6Ce noyau initial dont découle en majorité le mythe d’Ulysse se voit ensuite développé, amendé et revisité par les auteurs ultérieurs. Plusieurs directions d’évolution du personnage sont ainsi présentées dans l’ouvrage. Le rapport privilégié d’Ulysse avec le ventre, le gastêr sert évidemment de réservoir à plusieurs développements comiques, tels que Le Cyclope d’Euripide ou Le Satiricon d’Apulée. Les talents d’affabulateur d’Ulysse permettent à son personnage de servir de modèle, mais aussi de sujet dans l’apprentissage de l’éloquence. Sa capacité d’adaptation peut le faire évoluer vers un pragmatisme cynique voire cruel et corrupteur tel qu’il transparaît dans le Philoctète de Gide. Au contraire, il peut être pris pour modèle de l’héroïsme et de la morale dans Les Aventures de Télémaque de Fénelon.
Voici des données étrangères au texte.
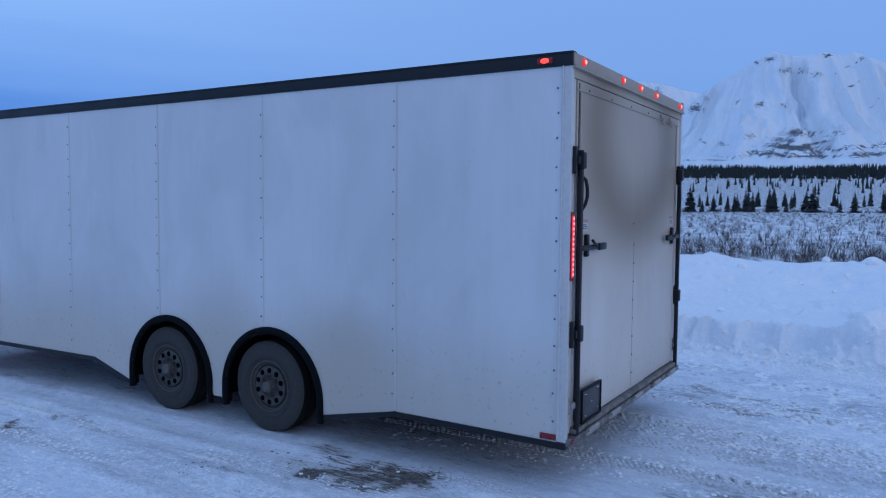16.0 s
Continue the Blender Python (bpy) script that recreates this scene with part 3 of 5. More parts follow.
gx, gy = np.meshgrid(spaced(((-4.0, -0.6, 0.024), (-0.6, 6.4, 0.021), (6.4, 8.0, 0.034))), spaced(((-2.4, 2.2, 0.021), (2.2, 7.0, 0.027))))
gz = ground_height(gx, gy)
gs = lot_edge(gx, gy)
wob = 0.24 * fbm(gx, gy, 0.5, 4, 30) + 0.16 * fbm(gx, gy, 0.14, 3, 31)
grit_shade = np.zeros_like(gx)
for cx, cy, rx, ry, turn, amount in ((-0.27, 1.30, 0.42, 0.95, 14, 0.78), (-0.42, 1.66, 0.15, 0.27, 0, 1.25), (-0.16, 1.0, 0.18, 0.45, 8, 1.0), (-0.1, 1.7, 0.2, 0.3, 0, 0.6), (-1.49, 5.78, 0.36, 0.46, 0, 1.3), (-1.45, 5.75, 0.2, 0.3, 20, 1.9), (-2.41, 3.0, 0.07, 0.85, -3, 0.80), (-2.34, 2.25, 0.09, 0.45, -8, 0.95), (-2.26, 1.5, 0.17, 0.32, 0, 0.85), (-1.71, 1.2, 0.17, 0.50, -4, 0.62), (-2.75, 1.7, 0.35, 0.9, 0, 0.45), (-0.75, 2.0, 0.10, 0.25, 0, 0.55), (-0.98, 4.2, 0.10, 0.12, 0, 0.7), (-1.18, 13.9, 0.5, 0.35, 0, 1.1), (-0.45, 13.0, 0.45, 0.35, 0, 1.2), (0.35, 4.6, 0.25, 0.6, 0, 0.5), (-4.4, 16.0, 0.5, 0.5, 0, 0.6), (-3.4, 22.0, 0.8, 0.7, 0, 0.7), (-1.5, 27.0, 0.9, 0.8, 0, 0.6), (-6.0, 30.0, 1.0, 0.9, 0, 0.7), (3.3, 19, 0.7, 0.8, 0, 0.6), (-0.5, 36.0, 1.4, 1.2, 0, 0.6)):
    grit_shade = np.maximum(grit_shade, amount * blot(gx + wob, gy + 1.6 * wob, cx, cy, rx, ry, turn, 0.8))
patch_rng = random.Random(23)
for k in range(46):
    cy = patch_rng.uniform(9, 62)
    cx = patch_rng.uniform(-0.28 * cy - 3, 3.5) if cy > 16 else patch_rng.uniform(-8, -0.6)
    grit_shade = np.maximum(grit_shade, patch_rng.uniform(0.65, 1.15) * blot(gx + wob, gy + 2 * wob, cx, cy, 0.25 + 0.02 * cy, 0.2 + 0.018 * cy, 0, 0.8))
fresh = tyre_prints(gx, gy)[1] * (1 - smoothstep(gs, -0.8, -0.2))
edge_line = np.exp(-(((gx + 0.65 + 0.03 * np.sin(gy * 0.9)) / 0.035) ** 2)) * smoothstep(gy, 1.8, 2.4) * (1 - smoothstep(gy, 8, 9)) * smoothstep(fbm(gx, gy, 0.6, 3, 43), -0.15, 0.1)
fresh = np.maximum(fresh, 0.9 * edge_line)
gz = gz + 0.012 * edge_line
churned = smoothstep(gx, 0.9, 1.5) * (1 - smoothstep(gy, 1.2, 3.0)) * (1 - smoothstep(gs, -0.6, 0.0))
fresh = np.maximum(fresh, 0.9 * churned * smoothstep(fbm(gx, gy, 0.075, 2, 24, 0.65), 0.05, 0.22) * smoothstep(fbm(gx, gy, 0.9, 2, 25), -0.15, 0.12))
# grey smeared ice near the wheels, with shade below the trailer painted in
worn_shade = smoothstep(gx, -0.30, 0.15) * (1 - 0.8 * smoothstep(gx, 1.0, 1.6)) * (1 - smoothstep(gx, 2.6, 2.9)) * smoothstep(gy, -3.5, -1.5) * (1 - 0.75 * (1 - smoothstep(gy, -0.6, 1.6))) * (1 - smoothstep(gy, 13, 15)) * (0.75 + 0.5 * fbm(gx, gy, 0.8, 3, 41))
# footprint of trailer and truck: its shade is put into the grit mask
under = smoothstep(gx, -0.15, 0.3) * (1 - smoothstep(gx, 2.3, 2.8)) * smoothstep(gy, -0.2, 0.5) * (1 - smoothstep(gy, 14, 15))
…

Une dimension plus élégiaque peut également être développée dans l’articulation de son exil forcé à la nostalgie, telle qu’elle apparaît dans l’œuvre de Séféris, de Fondane, de Du Bellay ou d’Ovide. Celle‑ci peut donner lieu à un portrait d’Ulysse en explorateur enthousiaste dans la Jérusalem délivrée du Tasse.
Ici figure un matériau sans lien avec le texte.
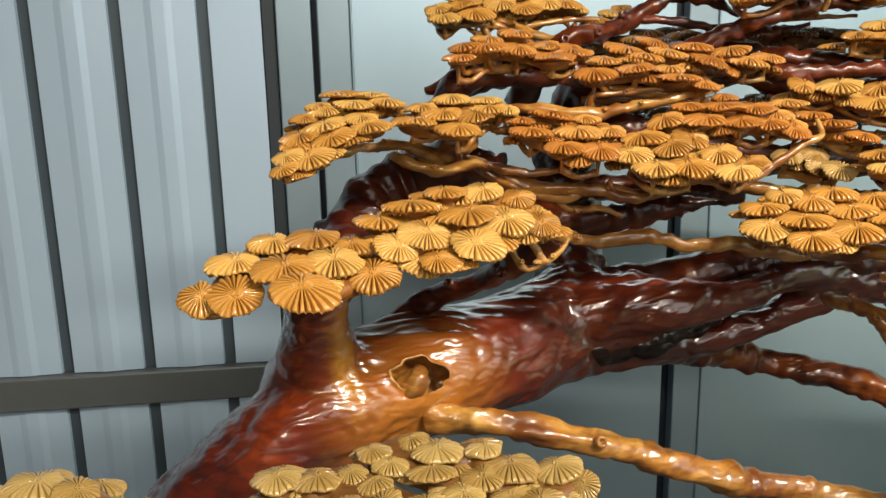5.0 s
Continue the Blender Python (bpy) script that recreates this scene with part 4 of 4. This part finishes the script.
foliage_pad("leaf_gold", (0.225, 0.576, 1.229), [(-54, 37, 20, 15.8, -1, -48), (-17, 35, 15, 23.7, 9, -8), (-81, 10, 17, 16.8, 6, -23), (-56, 7, 10, 20.2, 8, -12), (-13, 7, 8, 25.2, 4, -17), (29, 23, 3, 20.0, 4, -30), (55, 18, -6, 23.0, 1, -31), (-91, -32, 9, 22.5, 6, -7), (-19, -39, -6, 24.9, -3, -20), (23, -22, -12, 26.2, -13, -43), (-65, -53, -1, 24.7, 8, -23), (95, 12, -20, 21.3, -16, -40), (63, -36, -28, 21.1, -4, -22), (123, 38, -16, 19.2, -1, -16)])
foliage_pad("leaf_gold", (0.437, 0.552, 1.165), [(-60, 46, 35, 26.7, 0, -24), (-94, -7, 23, 26.7, -7, -21), (-35, 23, 17, 19.3, -5, -16), (-35, 3, 10, 23.7, 6, -13), (-34, 40, 24, 15.7, 3, -25), (-52, -26, 5, 21.7, -13, -14), (33, 18, -2, 23.9, -2, -14), (-15, -35, -8, 23.3, -26, -36), (60, -8, -19, 22.0, -13, -27), (94, 17, -18, 19.2, -8, -21), (31, -44, -23, 25.5, 5, -10), (67, 32, -5, 18.8, 10, 5), (103, -13, -34, 18.1, -33, -34), (-59, -50, 0, 20.5, 6, 0)])
foliage_pad("leaf_gold", (0.579, 0.786, 1.492), [(16, 51, 41, 21.0, -10, -16), (-13, 39, 31, 17.9, -15, -18), (47, 36, 29, 21.6, -12, -24), (75, 22, 18, 20.2, -6, -23), (-44, 13, 9, 25.7, 7, -16), (3, 0, 2, 21.3, -2, -20), (49, -5, -1, 20.8, -1, -17), (-36, -5, -10, 20.3, -4, -17), (-10, -31, -16, 22.5, 1, -16), (38, -23, -13, 23.6, -9, -19), (-56, -13, -20, 18.8, -11, -13), (-24, -54, -31, 26.0, 3, -16), (-40, -31, -35, 21.7, 11, -29)])
foliage_pad("leaf_gold", (0.681, 0.739, 1.443), [(-75, 4, 20, 20.0, -14, -16), (-62, -3, 9, 18.1, -20, -29), (-8, 13, 13, 18.1, -12, -19), (-29, -5, -1, 18.3, -13, -20), (35, 9, 3, 24.1, -7, -12), (36, 23, 16, 19.8, -7, -7), (6, -11, -12, 24.1, -2, -13), (56, -8, -18, 21.4, -12, -25), (41, -31, -38, 19.0, -9, -12), (18, -49, -51, 19.7, -21, -13), (-14, 55, 54, 16.7, -5, -37)])
foliage_pad("leaf_orange", (0.664, 0.705, 1.361), [(-69, 9, 17, 21.5, 5, -8), (-27, 4, 8, 23.0, 8, -15), (27, 13, 7, 21.0, -3, -7), (-63, -6, 5, 26.1, 6, -6), (-20, -15, -9, 27.5, -11, -10), (23, -20, -20, 24.7, -3, -17), (49, 0, -8, 23.5, -2, -5), (81, 16, 1, 19.5, -4, -7)])
foliage_pad("leaf_cream", (-0.716, 0.339, 1.261), [(-11, 20, 10, 20.0, 18, 4), (-36, 4, 9, 17.6, 3, 2), (20, 12, 6, 15.3, 25, -23), (-55, -9, -3, 15.3, 19, -10), (-20, -13, 0, 21.1, 15, 2), (12, -10, -8, 15.7, 14, -17), (40, -6, -7, 18.0, 13, -11), (50, 0, -3, 16.9, 25, -11)])
foliage_pad("leaf_cream", (-0.737, 0.273, 1.239), [(-19, 16, 19, 20.8, 5, 16), (12, 22, 9, 19.7, 11, -2), (-16, -4, 12, 19.0, 23, -8), (6, -6, -3, 20.8, 13, -2), (32, 5, -11, 18.2, 22, -33), (-47, -9, 3, 14.2, 50, -35), (-19, -26, -8, 20.0, 20, -5), (20, -25, -19, 22.8, 4, 11), (36, 25, 2, 16.4, 13, -7)])
foliage_pad("leaf_cream", (-0.619, 0.300, 1.222), [(-54, 12, 13, 21.3, 7, -3), (-48, -10, -2, 21.7, 2, -2), (-11, 17, 11, 22.8, 6, -5), (-10, 34, 18, 18.1, 1, 2), (25, 30, 9, 15.3, 4, -25), (-10, -16, -5, 24.1, -13, -13), (29, -3, -1, 22.4, -7, -14), (50, 12, 3, 15.3, 4, -56), (-36, -33, -17, 19.8, 12, -3), (16, -27, -18, 21.2, -6, 11), (43, -16, -14, 15.3, -15, -9)])
foliage_pad("leaf_cream", (-0.519, 0.366, 1.229), [(-63, -2, 7, 20.7, 3, -18), (-51, 49, 10, 20.1, 2, 3), (-19, 52, 7, 18.5, 0, 5), (7, 60, 6, 14.0, -4, -15), (25, 48, 4, 15.3, -16, 7), (-27, 1, 0, 20.9, -2, -27), (7, 15, -2, 14.0, -9, -54), (34, 19, 0, 16.1, -28, -38), (66, 21, -1, 20.3, -7, 2), (-16, -44, -9, 14.2, -2, -9), (12, -51, -5, 19.4, 3, 10), (-6, -80, -12, 19.6, -6, 5), (26, -94, -6, 21.0, -13, -32)])
foliage_pad("leaf_cream", (-0.460, 0.298, 1.225), [(-41, 49, 0, 22.3, -2, 33), (-15, 35, 0, 21.9, -3, -2), (16, 43, -3, 16.2, 2, 9), (6, -4, -3, 18.7, -9, -14), (-17, -71, 9, 19.2, -11, -5), (27, -5, -5, 13.6, -25, -41), (21, -46, 3, 18.8, 9, 21)])
foliage_pad("leaf_cream", (-0.416, 0.428, 1.233), [(-48, 38, 11, 13.6, -14, -3), (-27, 26, 8, 22.9, 0, 6), (12, 30, 6, 16.1, -2, 9), (-80, 24, 8, 15.3, -3, 0), (-65, 8, 4, 15.2, 7, -5), (-33, 1, 2, 21.2, -3, 17), (33, 8, 0, 22.6, -2, 3), (9, -6, -2, 18.9, -4, -5), (72, 6, -2, 20.7, -16, -4), (50, -33, -9, 20.9, -18, 1), (-6, -25, -5, 17.3, 2, -4), (-8, -65, -11, 19.1, 5, 0), (88, -14, -9, 13.6, -36, -49)])
foliage_pad("leaf_gold", (-0.352, 0.392, 1.096), [(-8, 18, -1, 18.5, -4, 3), (21, 12, -1, 21.5, -11, 8), (-34, -9, 0, 17.6, -2, 26), (-5, -12, 0, 15.7, -5, 20), (27, -11, -1, 14.0, -17, -3)])
# two low discs, darkened for the shade beneath the cream pads
foliage_pad("leaf_shaded", (-0.325, 0.399, 1.145), [(9, 18, 1, 19.9, -35, -18), (-9, -18, -1, 18.6, -40, -31)])
foliage_pad("leaf_orange", (-0.500, 0.334, 1.132), [(-19, 15, 12, 22.1, -1, 32), (23, 10, 8, 24.0, -6, 23), (-39, -5, -3, 21.7, -7, 7), (-10, -4, -2, 19.0, -15, -7), (34, -6, -5, 16.3, -28, -26), (13, -12, -9, 16.2, -12, 9)])


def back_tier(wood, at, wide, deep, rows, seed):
    """A tier far back in the crown: rows of discs seen edge-on, their shade put into the wood colour."""
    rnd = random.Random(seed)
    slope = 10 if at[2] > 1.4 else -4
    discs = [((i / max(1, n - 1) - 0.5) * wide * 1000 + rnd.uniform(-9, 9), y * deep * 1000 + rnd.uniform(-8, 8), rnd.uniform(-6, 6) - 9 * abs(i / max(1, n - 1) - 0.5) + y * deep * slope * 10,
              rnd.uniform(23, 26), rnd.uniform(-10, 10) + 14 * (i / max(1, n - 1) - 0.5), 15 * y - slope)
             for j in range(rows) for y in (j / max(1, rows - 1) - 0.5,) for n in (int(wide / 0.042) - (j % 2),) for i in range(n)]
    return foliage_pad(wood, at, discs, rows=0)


back_tier("leaf_shaded", (0.27, 1.06, 1.535), 0.30, 0.12, 3, 1)
back_tier("leaf_shaded", (0.03, 1.00, 1.600), 0.20, 0.10, 3, 2)
back_tier("leaf_shaded", (-0.20, 0.99, 1.590), 0.18, 0.10, 3, 3)
back_tier("leaf_shaded", (0.72, 0.92, 1.315), 0.30, 0.10, 3, 4)
back_tier("leaf_shaded", (0.74, 0.98, 1.265), 0.36, 0.12, 3, 5)
back_tier("leaf_shaded", (-0.02, 0.95, 1.500), 0.22, 0.10, 3, 6)
back_tier("leaf_shaded", (0.80, 0.99, 1.215), 0.36, 0.10, 2, 7)
back_tier("leaf_shaded", (0.84, 1.00, 1.165), 0.34, 0.10, 2, 8)
back_tier("leaf_shaded", (0.76, 0.99, 1.075), 0.40, 0.10, 2, 9)
back_tier("leaf_shaded", (0.80, 1.00, 1.015), 0.36, 0.10, 2, 10)
back_tier("leaf_shaded", (0.289, 0.990, 1.497), 0.26, 0.08, 2, 11)
back_tier("leaf_shaded", (0.236, 0.930, 1.491), 0.20, 0.08, 2, 12)
back_tier("leaf_shaded", (-0.082, 0.950, 1.502), 0.20, 0.08, 2, 13)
7À travers ces différents avatars, il apparaît que le personnage d’Ulysse est marqué du sceau de l’ambivalence, que son identité elle‑même est en dérive, entre plusieurs lieux. L’auteur ne tente pas de proposer une image conciliatrice du héros, qui lui attribue un centre focal ou permette de déterminer où se trouve Ulysse, au moins pour un public moderne. L’être d’Ulysse semble varier de réécriture en réécriture. C. Jouanno suggère l’idée d’une « permanence du dedans » (p. 78), mais cet être profond n’est pas cerné. Il peut s’agir là d’une façon de suggérer que l’éthos d’Ulysse est précisément de ne pas en avoir, d’être un être de potentiels qui s’actualisent différemment selon la situation dans laquelle il se trouve, question qui aurait pu faire l’objet d’une mise au point intéressante en conclusion. Or c’est dans cette béance de l’être que la modernité d’Ulysse apparaît le mieux.

Le héros de la modernité ?

8Au fil des descriptions des réécritures du personnage semble émerger l’idée qu’Ulysse peut être le héraut d’un nouvel idéal héroïque, notamment à travers l’épisode de la nekuia où Achille lui‑même affirme la supériorité de la vie sur un trépas héroïque. L’Odyssée inaugure ainsi la possibilité d’un héroïsme plus moderne, où la gloire n’est plus nécessairement liée à la mort, d’un héroïsme qui se prête à l’émergence d’un « art de la survie » (p. 45) dont Ulysse serait le représentant. Diverses remarques au fil de l’ouvrage semblent aller dans ce sens, bien que la question de la modernité d’Ulysse ne fasse pas l’objet d’une mise au point. Son second lien avec la modernité tient à la façon dont, pouvant être un avatar de l’auteur ou offrir une mise en abyme de la création littéraire, il représente très tôt une occurrence non négligeable d’autoréflexivité dans la littérature. Ulysse, par ses talents d’affabulateur, de diplomate, par sa capacité à conter lui‑même son histoire et à créer sa légende, entretient une relation privilégiée avec l’écriture, tel que cela apparaît dans l’Odyssée sous la forme de cinq récits mensongers (chants XIII, XIV, XVII, XIX, XXIV, et XIX) ou dans l’ouvrage de Giono Naissance de l’Odyssée que Corinne Jouanno qualifie de « vaste allégorie sur l’imagination créatrice et la naissance de l’écrivain » (p. 454). L’auteur rappelle également qu’à l’époque moderne, Ulysse était le patron des romanciers (p. 159). Or cette accointance particulière entre Ulysse et la fable ou l’écriture demande peut‑être à être davantage explorée par l’auteur qui tient là une idée originale, pouvant à la fois justifier du succès et de la fertilité impressionnante de ce personnage au fil des siècles, et également interroger sa mise en scène littéraire.